The X Case illustrates the practical, political and legal challenges that can flow from judicial interpretation of constitutional texts relating to abortion, and indeed the possibility of unanticipated consequences of seemingly straightforward constitutional amendments, so that a ‘simple’ repeal without the insertion of any clarifying provisions carries with it remote, but real, risks of the judicial re-constitutionalisation of abortion.
Option 2: Repeal and Replacement
The second option for constitutional reform is the repeal and replacement of Article 40.3.3 in order to make clear the constitutional position relating to abortion in a manner similar to the 15th Amendment (on divorce). Bearing in mind that an overly detailed constitutional provision can hamstring subsequent legislative efforts and make law reform burdensome, a relatively modest approach to a replacement provision would seem advisable.

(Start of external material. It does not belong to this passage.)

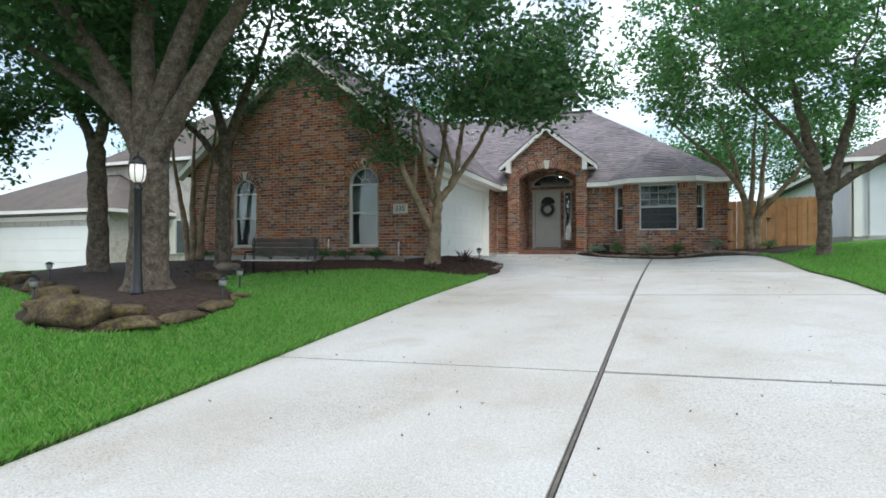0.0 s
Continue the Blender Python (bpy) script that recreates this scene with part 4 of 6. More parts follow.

This could be achieved by replacing the current text with an express right to bodily integrity together with the right to life, which the state would pledge to vindicate and protect, followed by a secondary provision employing the ‘Nothing in this constitution shall operate…’ formula to explicitly permit the introduction abortion.
A formulation of this kind should place beyond doubt the deconstitutionalisation of abortion per se while leaving the precise parameters for the provision of abortion to be determined through the political sphere and for subsequent revision and reform if appropriate and desired. It should also preclude the state from upholding a law which is inconsistent with international human rights law and comparative practice in the field of abortion law, on the basis that it represents the ‘will of the People’. It should ensure, accordingly, that governments must take full political responsibility in domestic and political spheres for their decisions as to the availability of abortion in Ireland.